■ The request ■
Each line below should be reproduced without any alteration.

■ Data ■

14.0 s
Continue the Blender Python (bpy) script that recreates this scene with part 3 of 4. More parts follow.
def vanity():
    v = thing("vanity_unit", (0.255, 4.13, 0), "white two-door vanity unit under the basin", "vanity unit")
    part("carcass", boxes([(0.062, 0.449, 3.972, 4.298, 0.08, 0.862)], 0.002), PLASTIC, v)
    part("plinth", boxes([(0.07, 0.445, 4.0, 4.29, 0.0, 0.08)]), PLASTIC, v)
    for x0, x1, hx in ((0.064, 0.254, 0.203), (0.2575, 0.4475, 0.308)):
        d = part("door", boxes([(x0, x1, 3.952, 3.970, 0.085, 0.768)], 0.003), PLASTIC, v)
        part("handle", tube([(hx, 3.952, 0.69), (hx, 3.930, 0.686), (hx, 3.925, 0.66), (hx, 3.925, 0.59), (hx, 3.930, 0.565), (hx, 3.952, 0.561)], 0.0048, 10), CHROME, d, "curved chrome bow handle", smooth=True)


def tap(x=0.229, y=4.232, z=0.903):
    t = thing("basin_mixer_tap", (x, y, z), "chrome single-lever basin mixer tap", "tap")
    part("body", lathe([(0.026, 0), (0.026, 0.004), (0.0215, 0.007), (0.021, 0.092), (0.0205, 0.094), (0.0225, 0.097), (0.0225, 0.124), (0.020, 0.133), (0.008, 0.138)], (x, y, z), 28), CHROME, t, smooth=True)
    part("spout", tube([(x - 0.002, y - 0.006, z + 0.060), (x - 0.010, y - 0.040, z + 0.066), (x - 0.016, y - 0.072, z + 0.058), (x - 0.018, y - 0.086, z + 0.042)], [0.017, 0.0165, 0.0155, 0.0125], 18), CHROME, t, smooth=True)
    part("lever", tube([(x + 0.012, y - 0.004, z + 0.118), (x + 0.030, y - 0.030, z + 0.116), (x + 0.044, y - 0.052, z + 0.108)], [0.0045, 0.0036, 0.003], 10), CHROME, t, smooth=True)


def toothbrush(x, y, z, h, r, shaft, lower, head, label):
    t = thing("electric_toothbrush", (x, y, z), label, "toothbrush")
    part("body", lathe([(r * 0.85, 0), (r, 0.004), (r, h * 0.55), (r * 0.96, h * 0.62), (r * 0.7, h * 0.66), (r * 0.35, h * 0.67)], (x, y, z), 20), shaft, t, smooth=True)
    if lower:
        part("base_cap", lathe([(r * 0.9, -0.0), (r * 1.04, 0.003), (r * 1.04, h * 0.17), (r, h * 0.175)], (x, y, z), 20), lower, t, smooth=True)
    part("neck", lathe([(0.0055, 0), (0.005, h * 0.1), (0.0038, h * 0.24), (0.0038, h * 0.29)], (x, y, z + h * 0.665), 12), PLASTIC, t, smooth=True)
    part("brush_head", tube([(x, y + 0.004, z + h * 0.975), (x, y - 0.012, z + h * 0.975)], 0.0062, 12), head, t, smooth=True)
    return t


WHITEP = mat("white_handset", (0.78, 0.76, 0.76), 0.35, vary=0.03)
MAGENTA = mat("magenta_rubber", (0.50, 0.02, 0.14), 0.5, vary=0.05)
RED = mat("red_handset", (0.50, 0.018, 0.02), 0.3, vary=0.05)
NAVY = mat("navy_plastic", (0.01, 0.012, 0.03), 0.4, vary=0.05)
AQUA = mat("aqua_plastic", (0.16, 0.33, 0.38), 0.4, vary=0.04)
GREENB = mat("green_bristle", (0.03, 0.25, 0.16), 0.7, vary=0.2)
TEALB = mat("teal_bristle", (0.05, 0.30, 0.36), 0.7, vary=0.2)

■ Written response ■
14.0 s
Continue the Blender Python (bpy) script that recreates this scene with part 3 of 4. More parts follow.
def vanity():
    v = thing("vanity_unit", (0.255, 4.13, 0), "white two-door vanity unit under the basin", "vanity unit")
    part("carcass", boxes([(0.062, 0.449, 3.972, 4.298, 0.08, 0.862)], 0.002), PLASTIC, v)
    part("plinth", boxes([(0.07, 0.445, 4.0, 4.29, 0.0, 0.08)]), PLASTIC, v)
    for x0, x1, hx in ((0.064, 0.254, 0.203), (0.2575, 0.4475, 0.308)):
        d = part("door", boxes([(x0, x1, 3.952, 3.970, 0.085, 0.768)], 0.003), PLASTIC, v)
        part("handle", tube([(hx, 3.952, 0.69), (hx, 3.930, 0.686), (hx, 3.925, 0.66), (hx, 3.925, 0.59), (hx, 3.930, 0.565), (hx, 3.952, 0.561)], 0.0048, 10), CHROME, d, "curved chrome bow handle", smooth=True)


def tap(x=0.229, y=4.232, z=0.903):
    t = thing("basin_mixer_tap", (x, y, z), "chrome single-lever basin mixer tap", "tap")
    part("body", lathe([(0.026, 0), (0.026, 0.004), (0.0215, 0.007), (0.021, 0.092), (0.0205, 0.094), (0.0225, 0.097), (0.0225, 0.124), (0.020, 0.133), (0.008, 0.138)], (x, y, z), 28), CHROME, t, smooth=True)
    part("spout", tube([(x - 0.002, y - 0.006, z + 0.060), (x - 0.010, y - 0.040, z + 0.066), (x - 0.016, y - 0.072, z + 0.058), (x - 0.018, y - 0.086, z + 0.042)], [0.017, 0.0165, 0.0155, 0.0125], 18), CHROME, t, smooth=True)
    part("lever", tube([(x + 0.012, y - 0.004, z + 0.118), (x + 0.030, y - 0.030, z + 0.116), (x + 0.044, y - 0.052, z + 0.108)], [0.0045, 0.0036, 0.003], 10), CHROME, t, smooth=True)


def toothbrush(x, y, z, h, r, shaft, lower, head, label):
    t = thing("electric_toothbrush", (x, y, z), label, "toothbrush")
    part("body", lathe([(r * 0.85, 0), (r, 0.004), (r, h * 0.55), (r * 0.96, h * 0.62), (r * 0.7, h * 0.66), (r * 0.35, h * 0.67)], (x, y, z), 20), shaft, t, smooth=True)
    if lower:
        part("base_cap", lathe([(r * 0.9, -0.0), (r * 1.04, 0.003), (r * 1.04, h * 0.17), (r, h * 0.175)], (x, y, z), 20), lower, t, smooth=True)
    part("neck", lathe([(0.0055, 0), (0.005, h * 0.1), (0.0038, h * 0.24), (0.0038, h * 0.29)], (x, y, z + h * 0.665), 12), PLASTIC, t, smooth=True)
    part("brush_head", tube([(x, y + 0.004, z + h * 0.975), (x, y - 0.012, z + h * 0.975)], 0.0062, 12), head, t, smooth=True)
    return t


WHITEP = mat("white_handset", (0.78, 0.76, 0.76), 0.35, vary=0.03)
MAGENTA = mat("magenta_rubber", (0.50, 0.02, 0.14), 0.5, vary=0.05)
RED = mat("red_handset", (0.50, 0.018, 0.02), 0.3, vary=0.05)
NAVY = mat("navy_plastic", (0.01, 0.012, 0.03), 0.4, vary=0.05)
AQUA = mat("aqua_plastic", (0.16, 0.33, 0.38), 0.4, vary=0.04)
GREENB = mat("green_bristle", (0.03, 0.25, 0.16), 0.7, vary=0.2)
TEALB = mat("teal_bristle", (0.05, 0.30, 0.36), 0.7, vary=0.2)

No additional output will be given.